Nov 28 12:47:33 kitchen kernel: x86/amd: Previous system reset reason [0x08000800]: an uncorrected error caused a data fabric sync flood event

Oh, and the surrounding lines:

Nov 28 12:47:33 kitchen kernel: simple-framebuffer simple-framebuffer.0: [drm] fb0: simpledrmdrmfb frame buffer device
Nov 28 12:47:33 kitchen kernel: drop_monitor: Initializing network drop monitor service
Nov 28 12:47:33 kitchen kernel: NET: Registered PF_INET6 protocol family
Nov 28 12:47:33 kitchen kernel: Segment Routing with IPv6
Nov 28 12:47:33 kitchen kernel: In-situ OAM (IOAM) with IPv6
Nov 28 12:47:33 kitchen kernel: x86/amd: Previous system reset reason [0x08000800]: an uncorrected error caused a data fabric sync flood event
Nov 28 12:47:33 kitchen kernel: microcode: Current revision: 0x0a70410a
Nov 28 12:47:33 kitchen kernel: resctrl: L3 allocation detected
Nov 28 12:47:33 kitchen kernel: resctrl: MB allocation detected
Nov 28 12:47:33 kitchen kernel: resctrl: SMBA allocation detected
Nov 28 12:47:33 kitchen kernel: resctrl: L3 monitoring detected
Nov 28 12:47:33 kitchen kernel: IPI shorthand broadcast: enabled

It appears that you are seeing this problem:

Anything you can find that makes it reproducible in any way will help make progress on a solution.
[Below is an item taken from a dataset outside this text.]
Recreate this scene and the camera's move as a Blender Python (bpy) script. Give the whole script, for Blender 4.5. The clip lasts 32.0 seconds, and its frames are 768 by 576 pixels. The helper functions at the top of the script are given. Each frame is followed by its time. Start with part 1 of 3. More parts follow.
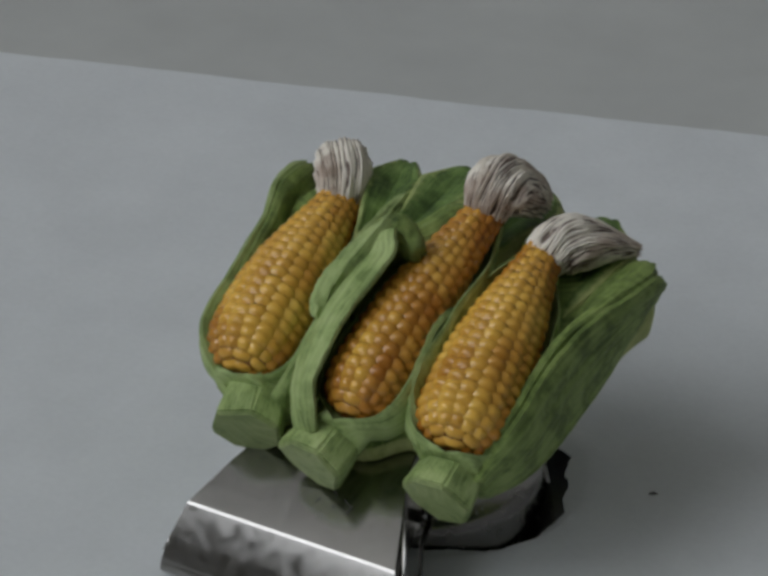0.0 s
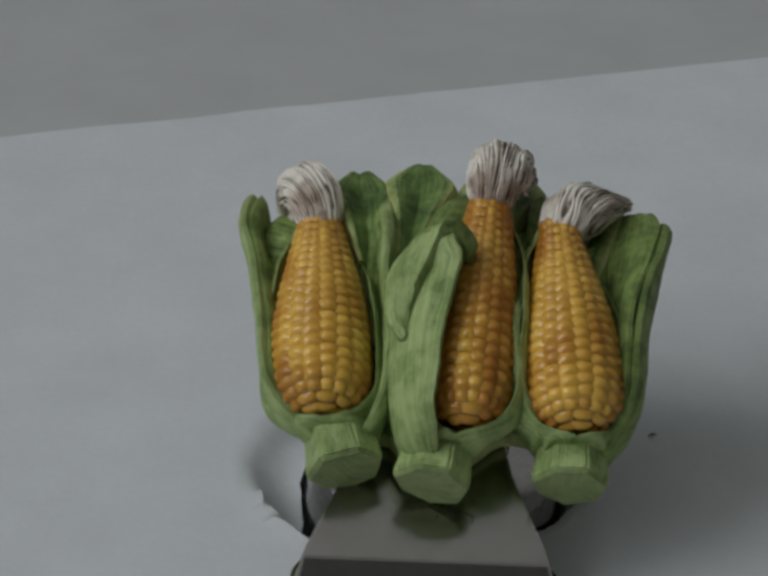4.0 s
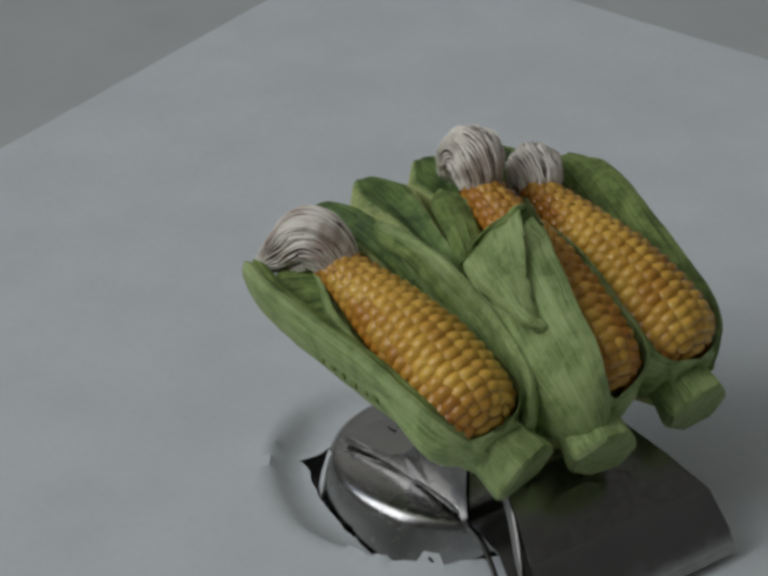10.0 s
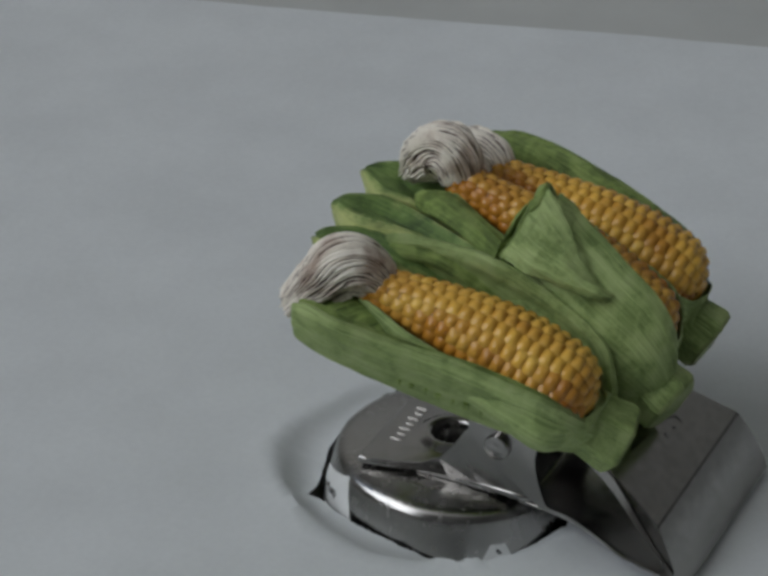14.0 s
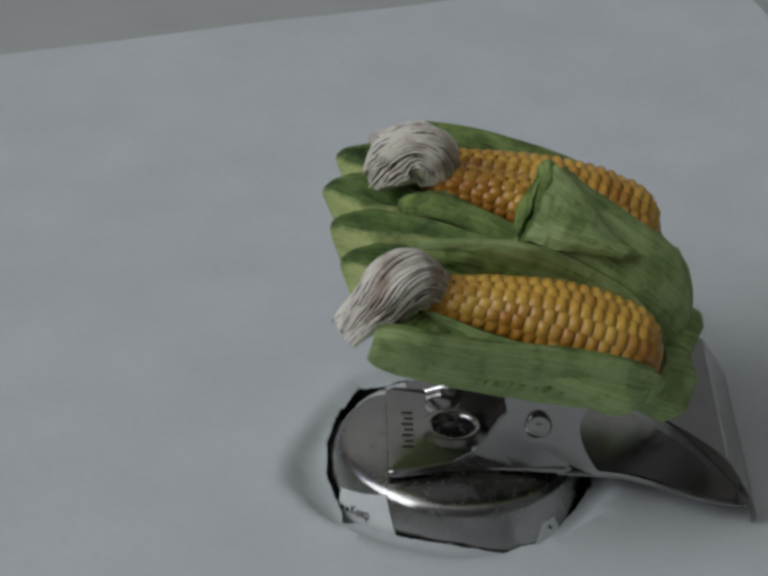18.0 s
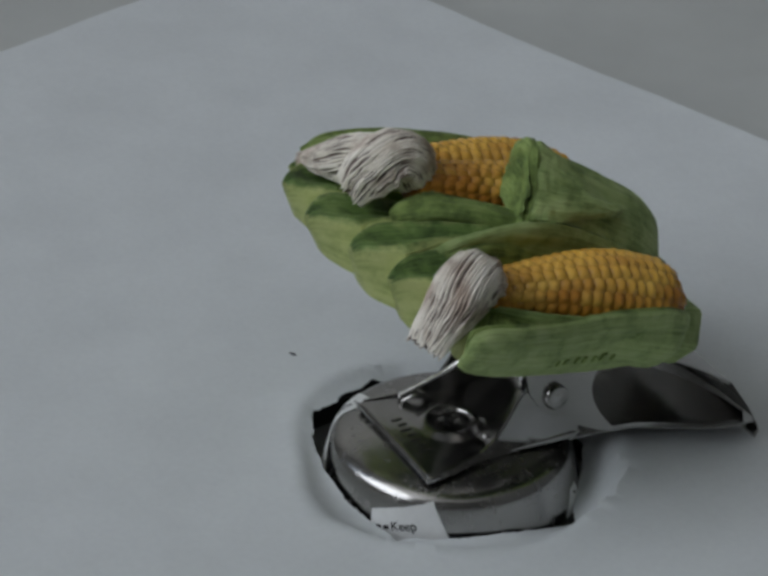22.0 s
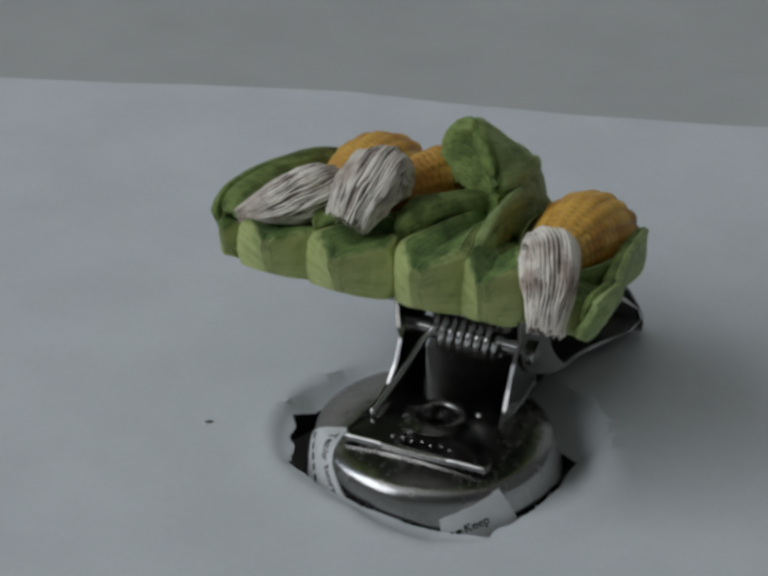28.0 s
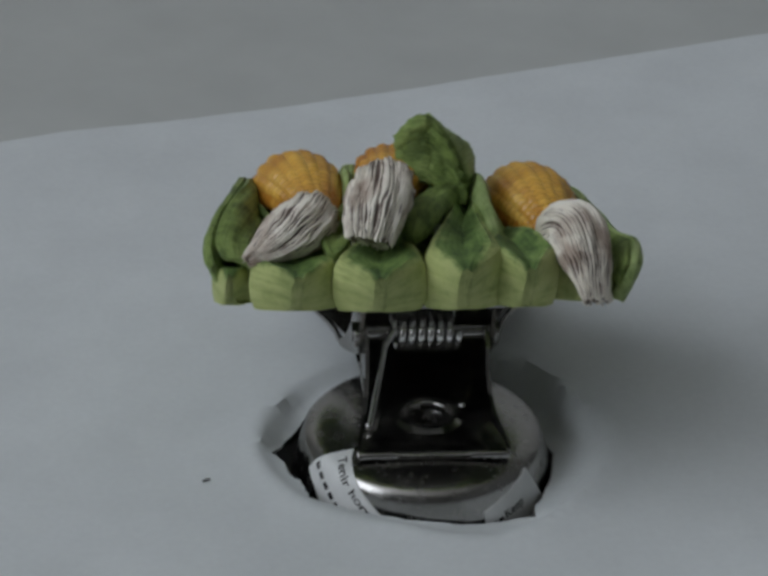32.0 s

Interesting. I might add my findings to that, it’s good to know that there is a bug tracker for these things that gets a decent amount of attention it looks like.

I also just got a full freeze (no restart) again today, when otherwise the thing’s been pretty stable. Maybe a kernel regression? I just rolled back to 6.17.7 to see if that one behaves itself, I might switch back and forth between that and 6.17.8 to see if that is the issue.

That will probably be this one. Freeze then Hang (FTH).
Again, anything you can do that makes it easily reproducible will help.

Hm, I am less sure about that. The graphical corruption shown there looks to me clearly like the amdgpu hang, which is a distinct issue, I think. There’s a person saying they haven’t seen the glitch since trying their own EC firmware, but the EC firmware has no commits ahead of the stock FW firmware as far as I can see.

I will say, the other thing that I’m running differently now is that I’m traveling and running off battery which I usually don’t do (usually this machine is plugged in). So maybe the theory that that is related to the issue has some merit. But I feel like I need to dig into it more before saying confidently what it is or isn’t (I learned my lesson with the amdpgu problem trying different theories and having them “confirmed” just by accident because the problem is so intermittent). But, it’s easy to try the slightly older kernel and see if that resolves it, and try running from battery only for a little while to see if that makes it more frequent. This issue hasn’t been too rare for me so far this week (once every 1-3 days or so I would say), so presumably I’ll see it again before too long if I am running in a configuration that causes it.

Okay, I’m still not completely sure what’s going on, but it definitely does seem like there is some kind of flakiness with resuming after suspend. Even rolling back to 6.17.7, even running from charger power, I’m seeing stuff like that “Spurious native interrupt!” which I hadn’t been seeing when sticking with always shutdown/startup… and today I got a ping spike combined with this in the log:

Dec 02 18:30:10 kitchen kernel: pcieport 0000:00:08.1: PME: Spurious native interrupt!
Dec 02 18:30:23 kitchen kernel: pcieport 0000:00:08.1: PME: Spurious native interrupt!
Dec 02 18:30:35 kitchen kernel: pcieport 0000:00:08.1: PME: Spurious native interrupt!
Dec 02 18:30:48 kitchen kernel: pcieport 0000:00:08.1: PME: Spurious native interrupt!
Dec 02 18:30:51 kitchen kernel: usb 1-4.1: reset full-speed USB device number 8 using xhci_hcd

That “reset full-speed USB device” is what corresponds to about a 10-second ping spike and then the network comes back.

IDK man. I think I’ve more or less reached my limit of how much time I want to contribute time to helping debug these things. I already had about 4 months of going back and forth with support trying to get my GPU not to freeze and my network not to randomly drop out. I think I might just say that this laptop is incapable of remaining stable when I do a suspend/resume, and I wasn’t the one who constructed it that way so it’s not my problem to track it down, and I will fully shut it down / start it back up for my own usage going forward when I want it to be fully stable and call it a day with that much. Sorry if I sound embittered about it but like I say I’ve just reached my limit of wanting to contribute more debugging time to Framework to help them work out the problem with their kit at this point.

What devices do you have plugged in?
If you unplug all usb devices and then suspend. Is that any more stable?
If it is then more stable, you can then try plugging stuff back in, until you find the device that is causing the problems.

I have 0 devices plugged in, aside from various expansion cards with nothing plugged into them. I think all of this behavior (including another FTH from just now) happened with not even the charger plugged in.